The chunk at the center of the bottom of the image, is the bit that’s been sauted off.
This piece was scooped up in a bag, that emerged from the endoscope, and was hauled out as the probes were withdrawn.”
I know that it’s pretty graphic. But it’s also pretty amazing. This life-saving surgery was done in such a way that I only ended up with three small scars on my belly. It mustn’t be taken for granted how well I was taken care of during and after the liver surgery for my third recurrence of bowel cancer. It was so well done that a little more than 48 hours after this image was taken, I was resting at home. Modern medicine is wonderful, as are the people who perform it.
And if you think the image is disgusting, wait until you read this next bit…
During the the liver surgery for my third recurrence, my surgeon found a couple of strange, ‘green and brown bits’, which he sampled and sent off for analysis. He speculated, and was later proved to be correct, that these odd-coloured bits were indigestible cellulose. You see, what happened was; when my bowel ruptured, back before my bowel surgery in 2014, I was left, well, full of shit! The surgeons cleaned this out as best they could at the time. But, as it turned out, not perfectly. There are probably still bits of celery stuck to my pancreas as I type…
But, aside from such ickiness, I was fine. So much so that the surgeon had all the remaining attachments removed, except the abdominal drain and an IV port in my arm. He said that, unless something went wrong, I’d be able to go home the following day.
Nothing went wrong.
So during our meeting the following morning, he signed the papers to release me back into the wild.
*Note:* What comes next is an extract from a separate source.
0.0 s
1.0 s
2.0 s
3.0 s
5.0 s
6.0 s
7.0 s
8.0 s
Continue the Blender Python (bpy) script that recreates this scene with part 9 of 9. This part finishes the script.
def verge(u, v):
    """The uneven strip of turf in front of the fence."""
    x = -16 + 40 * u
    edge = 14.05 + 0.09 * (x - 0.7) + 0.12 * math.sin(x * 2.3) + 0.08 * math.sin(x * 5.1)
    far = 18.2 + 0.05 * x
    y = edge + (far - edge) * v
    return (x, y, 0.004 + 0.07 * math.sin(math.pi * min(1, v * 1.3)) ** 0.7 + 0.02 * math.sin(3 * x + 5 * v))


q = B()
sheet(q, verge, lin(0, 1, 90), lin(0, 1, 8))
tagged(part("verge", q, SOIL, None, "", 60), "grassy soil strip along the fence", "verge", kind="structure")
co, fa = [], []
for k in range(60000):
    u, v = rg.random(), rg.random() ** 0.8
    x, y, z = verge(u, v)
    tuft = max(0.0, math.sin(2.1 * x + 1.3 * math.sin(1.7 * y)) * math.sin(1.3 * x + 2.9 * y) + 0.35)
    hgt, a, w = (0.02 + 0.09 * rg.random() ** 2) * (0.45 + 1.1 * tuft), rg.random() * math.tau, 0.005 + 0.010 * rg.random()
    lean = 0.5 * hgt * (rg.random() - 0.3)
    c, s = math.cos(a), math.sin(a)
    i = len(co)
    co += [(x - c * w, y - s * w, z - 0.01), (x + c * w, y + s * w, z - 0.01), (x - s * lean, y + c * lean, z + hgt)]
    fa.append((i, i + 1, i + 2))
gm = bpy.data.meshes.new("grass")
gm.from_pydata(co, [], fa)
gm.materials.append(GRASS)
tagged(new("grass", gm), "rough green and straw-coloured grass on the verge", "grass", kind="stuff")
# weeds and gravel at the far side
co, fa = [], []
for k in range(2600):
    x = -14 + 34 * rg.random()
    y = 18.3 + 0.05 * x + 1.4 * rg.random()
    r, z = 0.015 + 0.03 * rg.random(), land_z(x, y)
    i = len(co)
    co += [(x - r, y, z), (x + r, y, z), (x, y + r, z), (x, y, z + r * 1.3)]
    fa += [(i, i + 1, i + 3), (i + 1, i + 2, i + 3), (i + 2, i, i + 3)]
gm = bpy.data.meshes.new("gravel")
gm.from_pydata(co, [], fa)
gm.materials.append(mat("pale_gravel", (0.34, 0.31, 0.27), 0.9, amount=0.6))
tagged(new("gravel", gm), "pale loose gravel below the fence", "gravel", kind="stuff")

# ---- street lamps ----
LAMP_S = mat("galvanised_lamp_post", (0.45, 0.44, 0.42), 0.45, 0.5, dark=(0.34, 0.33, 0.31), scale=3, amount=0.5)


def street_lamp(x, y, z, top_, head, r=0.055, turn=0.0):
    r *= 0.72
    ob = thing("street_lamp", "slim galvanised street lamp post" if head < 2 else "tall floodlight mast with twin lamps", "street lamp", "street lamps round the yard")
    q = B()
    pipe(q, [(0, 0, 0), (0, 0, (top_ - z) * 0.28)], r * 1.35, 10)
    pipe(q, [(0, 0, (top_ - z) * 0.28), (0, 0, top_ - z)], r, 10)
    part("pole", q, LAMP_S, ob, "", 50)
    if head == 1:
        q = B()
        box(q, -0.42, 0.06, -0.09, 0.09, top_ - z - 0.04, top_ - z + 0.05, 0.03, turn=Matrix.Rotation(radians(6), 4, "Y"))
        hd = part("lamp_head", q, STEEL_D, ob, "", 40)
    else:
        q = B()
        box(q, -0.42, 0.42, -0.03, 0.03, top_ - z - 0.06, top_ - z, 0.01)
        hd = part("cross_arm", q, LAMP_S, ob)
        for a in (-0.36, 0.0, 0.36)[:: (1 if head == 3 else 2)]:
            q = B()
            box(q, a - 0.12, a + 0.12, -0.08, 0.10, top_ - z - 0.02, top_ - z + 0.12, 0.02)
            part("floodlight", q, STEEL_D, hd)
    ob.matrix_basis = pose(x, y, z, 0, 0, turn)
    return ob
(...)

The drain and the port were removed. I had a shower, because I needed one. I ‘moved my bowels’, because the nurses tend to be reluctant to let you go home until you do. And Julie took me home. The liver surgery for my third recurrence was officially a roaring success.
The follow-up meeting on the 22nd went, mostly, well. The cellulose was, indeed, cellulose. The surgery was completed with clear margins from the major blood vessels. But that clear margin was only 1 mm. 1 mm is not a lot… But, as the surgeon explained; it doesn’t matter if it’s only a nanometer, a clear margin is a clear margin. To have gone any further would have meant losing the major blood vessels adjacent to the surgery site. And, while the liver tissue grows back, major blood vessels do not.
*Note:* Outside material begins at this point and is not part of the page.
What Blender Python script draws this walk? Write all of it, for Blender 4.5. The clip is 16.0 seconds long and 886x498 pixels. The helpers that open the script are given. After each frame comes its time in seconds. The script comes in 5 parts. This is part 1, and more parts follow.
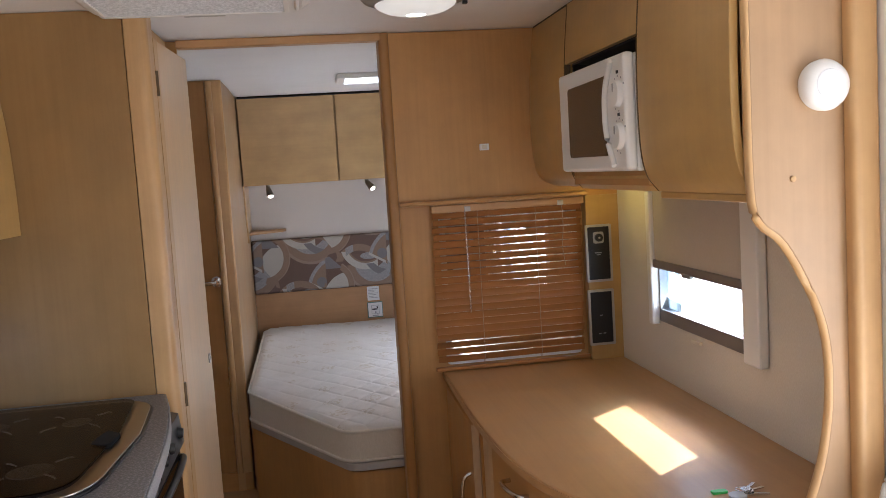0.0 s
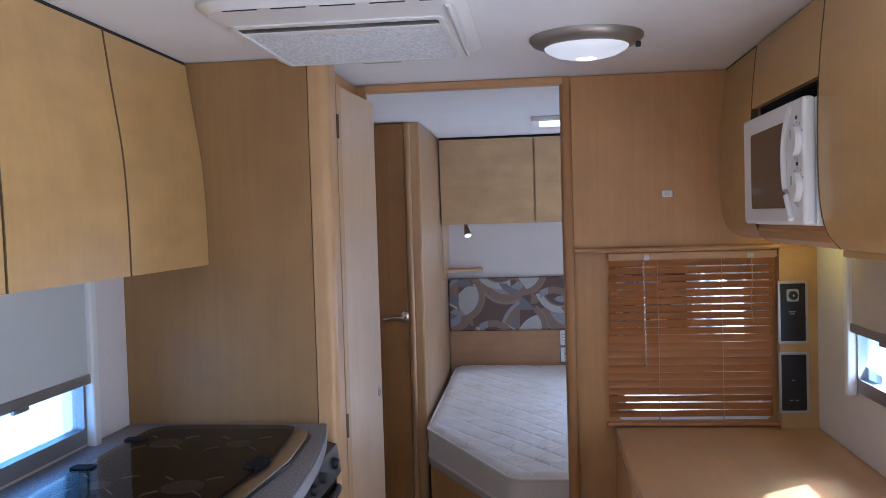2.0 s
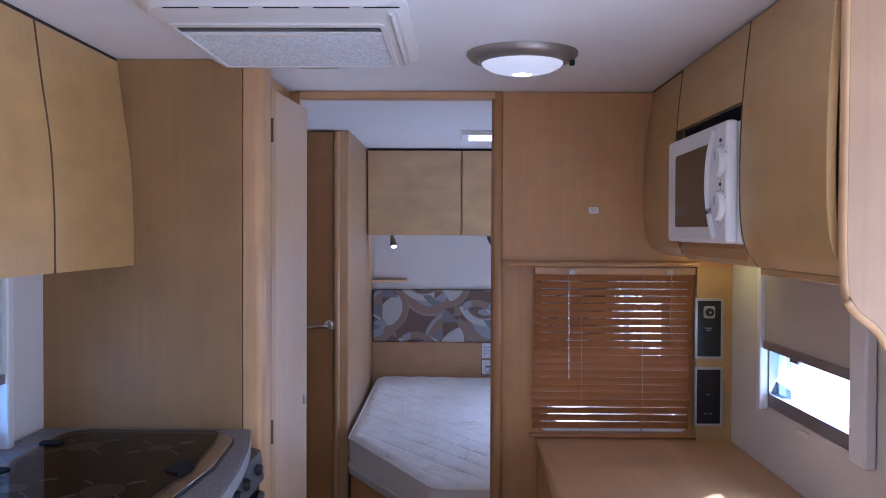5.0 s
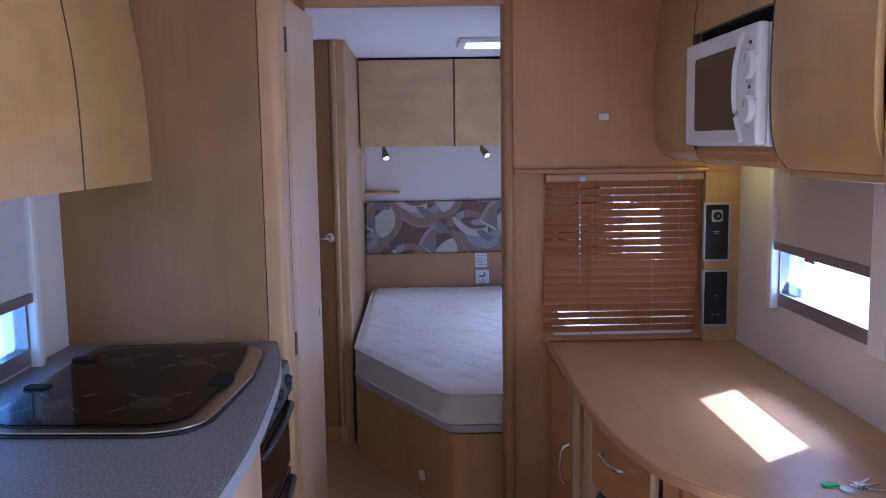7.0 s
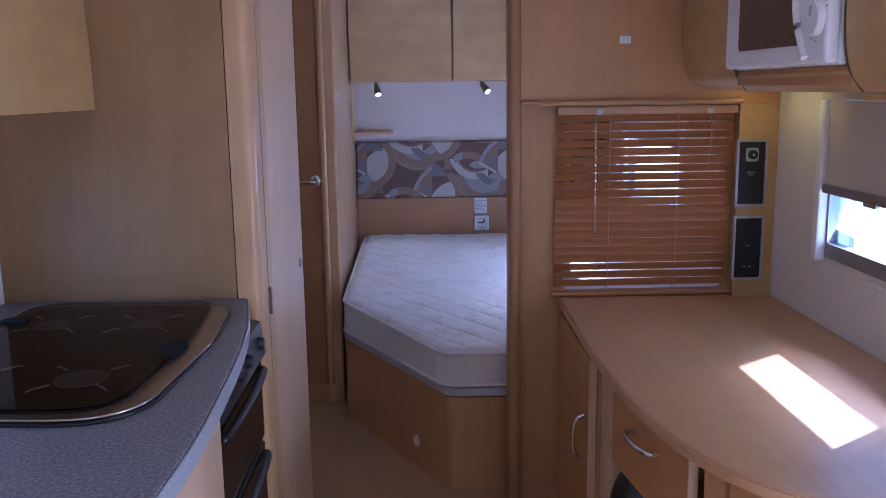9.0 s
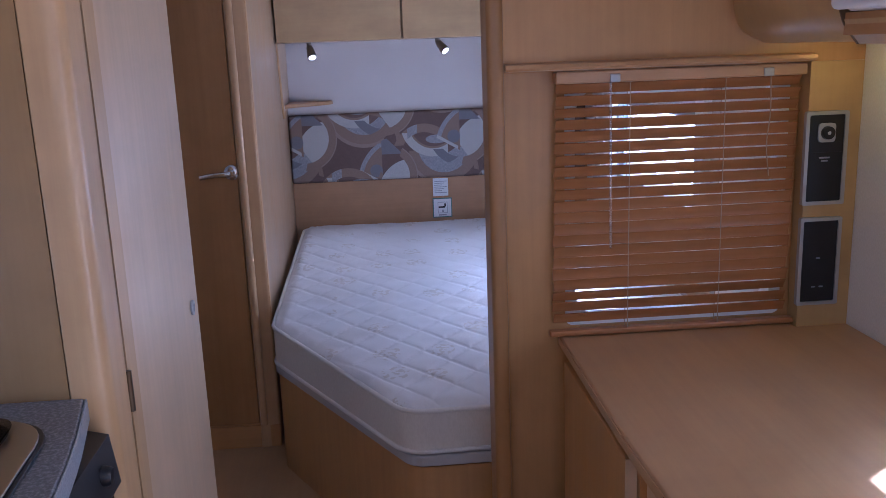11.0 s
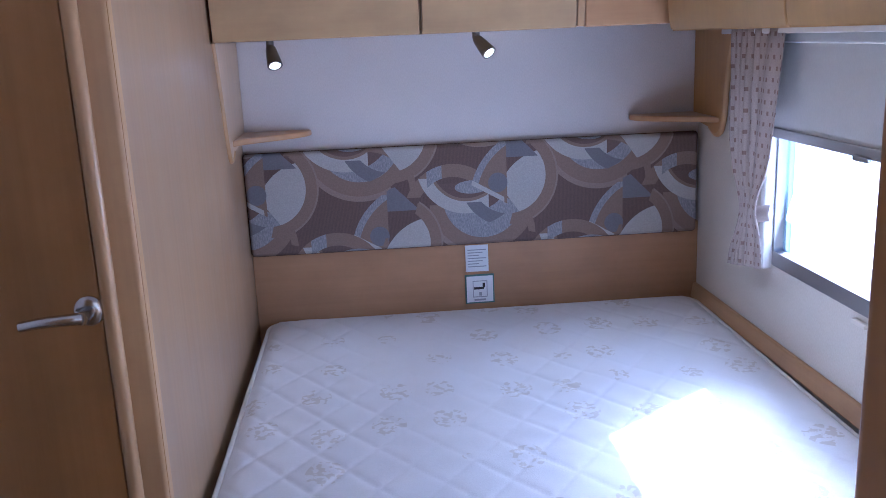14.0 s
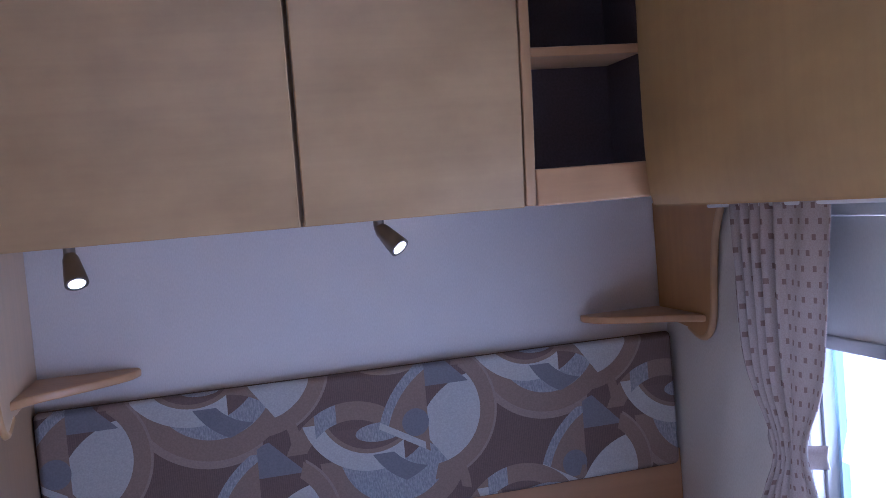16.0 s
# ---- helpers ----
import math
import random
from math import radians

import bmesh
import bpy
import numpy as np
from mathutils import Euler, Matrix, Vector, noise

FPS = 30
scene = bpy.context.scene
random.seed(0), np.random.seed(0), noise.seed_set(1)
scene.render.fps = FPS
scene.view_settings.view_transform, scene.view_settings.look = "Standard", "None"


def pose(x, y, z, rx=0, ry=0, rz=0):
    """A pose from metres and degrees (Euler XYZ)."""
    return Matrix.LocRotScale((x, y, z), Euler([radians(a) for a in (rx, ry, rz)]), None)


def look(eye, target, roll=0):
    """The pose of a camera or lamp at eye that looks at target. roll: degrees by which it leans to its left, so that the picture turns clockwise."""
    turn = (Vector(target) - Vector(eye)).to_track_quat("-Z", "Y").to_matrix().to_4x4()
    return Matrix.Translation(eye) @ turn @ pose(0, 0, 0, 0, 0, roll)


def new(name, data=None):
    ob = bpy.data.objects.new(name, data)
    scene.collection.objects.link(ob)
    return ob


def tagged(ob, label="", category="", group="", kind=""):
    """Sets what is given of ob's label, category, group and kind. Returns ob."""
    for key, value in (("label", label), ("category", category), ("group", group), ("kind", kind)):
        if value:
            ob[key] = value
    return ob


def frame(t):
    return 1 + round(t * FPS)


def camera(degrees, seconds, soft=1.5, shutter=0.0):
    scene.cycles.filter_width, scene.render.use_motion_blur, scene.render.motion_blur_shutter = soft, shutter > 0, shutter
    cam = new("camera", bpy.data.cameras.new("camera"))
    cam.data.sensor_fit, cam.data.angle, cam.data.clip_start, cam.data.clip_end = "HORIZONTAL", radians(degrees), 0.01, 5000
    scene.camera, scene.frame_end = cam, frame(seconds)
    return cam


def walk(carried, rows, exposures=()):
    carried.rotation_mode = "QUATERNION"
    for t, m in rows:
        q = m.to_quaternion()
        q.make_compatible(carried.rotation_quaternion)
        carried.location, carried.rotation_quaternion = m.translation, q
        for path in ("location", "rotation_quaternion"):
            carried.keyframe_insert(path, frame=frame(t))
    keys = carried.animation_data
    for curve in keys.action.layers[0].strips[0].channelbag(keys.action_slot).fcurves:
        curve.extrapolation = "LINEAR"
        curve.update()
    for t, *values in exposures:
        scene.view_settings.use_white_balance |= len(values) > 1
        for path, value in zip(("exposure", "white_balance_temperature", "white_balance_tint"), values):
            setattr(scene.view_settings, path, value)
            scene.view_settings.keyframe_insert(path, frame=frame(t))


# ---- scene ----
cam = camera(54.0, 16.0, soft=0.6)
PATH = [
    (0, (0.004, -0.028, 1.468), (0.294, 1.943, 1.288), -3.6),
    (0.5, (-0.011, -0.051, 1.494), (0.14, 1.936, 1.324), -4.4),
    (1, (0.049, -0.035, 1.499), (0.102, 1.96, 1.373), -2.6),
    (1.5, (0.143, -0.003, 1.491), (0.001, 1.99, 1.41), -2.5),
    (2, (0.178, 0.004, 1.474), (-0.037, 1.991, 1.408), -1.7),
    (2.5, (0.138, -0.018, 1.472), (-0.04, 1.972, 1.395), -1.9),
    (3, (0.123, -0.017, 1.484), (0.025, 1.98, 1.432), -2.2),
    (3.5, (0.131, -0.004, 1.484), (0.085, 1.995, 1.452), -1.9),
    (4, (0.141, -0.024, 1.479), (0.107, 1.976, 1.449), -0.3),
    (4.2, (0.15, -0.029, 1.475), (0.115, 1.971, 1.445), 0.4),
    (6.3, (0.087, 0.015, 1.441), (0.065, 2.008, 1.283), -0.2),
    (6.5, (0.067, 0.016, 1.439), (0.051, 2.006, 1.24), -0.2),
    (7, (-0.004, -0.025, 1.453), (0.035, 1.96, 1.215), -0.9),
    (7.5, (-0.07, -0.037, 1.444), (0.05, 1.947, 1.224), -0.8),
    (8, (-0.092, 0.005, 1.434), (0.064, 1.984, 1.189), -0.2),
    (8.5, (-0.081, 0.178, 1.411), (0.025, 2.146, 1.073), -0.1),
    (9, (0.001, 0.332, 1.401), (0.046, 2.299, 1.04), -0.8),
    (9.2, (0.031, 0.358, 1.39), (0.074, 2.319, 0.998), -1.3),
    (11.3, (0.024, 1.304, 1.414), (0.173, 3.246, 0.961), -2.1),
    (11.5, (0.026, 1.403, 1.428), (0.165, 3.35, 0.992), -2.2),
    (12, (-0.003, 1.653, 1.428), (0.127, 3.606, 1.02), -2.5),
    (12.5, (-0.065, 1.864, 1.413), (0.139, 3.804, 0.968), -2.4),
    (13, (-0.061, 2.134, 1.394), (0.164, 4.06, 0.905), -2.4),
    (13.5, (0.025, 2.438, 1.404), (0.187, 4.369, 0.909), -2.2),
    (14, (0.033, 2.692, 1.438), (0.174, 4.63, 0.963), -2.5),
    (14.5, (-0.03, 2.947, 1.458), (0.234, 4.895, 1.088), -2.9),
    (15, (-0.033, 3.196, 1.465), (0.27, 5.148, 1.15), -3.2),
    (15.5, (0.021, 3.413, 1.482), (0.38, 5.376, 1.349), -4.9),
    (16, (0.036, 3.507, 1.466), (0.519, 5.444, 1.363), -4.9),
]
walk(cam, [(t, look(eye, target, roll)) for t, eye, target, roll in PATH],
     exposures=[(0.0, 1.82, 5750, 13), (0.7, 1.7, 5450, 12), (2.0, 1.82, 4800, 15), (4.0, 1.78, 4550, 21), (6.5, 1.6, 4520, 26), (7.5, 1.57, 4460, 27), (9.0, 1.6, 4420, 31), (11.5, 1.82, 4480, 26), (12.5, 2.03, 4430, 26), (14.0, 2.0, 4430, 23), (14.5, 1.85, 4430, 25), (16.0, 1.55, 4400, 28)])

# ---- light and exposure ----
SUN_DIR = Vector((0.95, 0.66, 1.0)).normalized()
world = bpy.data.worlds.new("world")
scene.world = world
world.use_nodes = True
wn = world.node_tree
sky = wn.nodes.new("ShaderNodeTexSky")
sky.sky_type = "NISHITA"
sky.sun_disc = False
sky.sun_elevation = math.asin(SUN_DIR.z)
sky.sun_rotation = math.atan2(SUN_DIR.x, SUN_DIR.y)
wn.links.new(sky.outputs[0], wn.nodes["Background"].inputs[0])
wn.nodes["Background"].inputs[1].default_value = 0.055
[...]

“He said that he needed to avoid cutting out big chunks of the liver, for as long as possible, in ‘cherry-picker’ cases like mine. Because losing a big portion of the liver limited the options going forward. And you can only afford to do that a couple of times before surgery stops being an option.”
Which, to be honest, was a little scary. Something of a wake-up call to my situation. Yes, I’d coped well with the liver surgery for my third recurrence. But there were going to be more recurrences. And more surgeries.
I had a meeting with my oncologist the following day, which cheered me up again. She’d found me a lung surgeon and I’d be meeting him in due course to discuss the procedure. The lung surgery specialists were also based in Bristol, so I’d be back off up there to see him. In the meantime, the oncologist had ordered up a lung function test, to establish my pre-surgery levels. She’d also ordered another PET/CT scan to see how I was getting on.
I didn’t know it yet, but that PET/CT scan was going to cause me a lot of grief over the coming months. Or, rather, what the scan revealed would.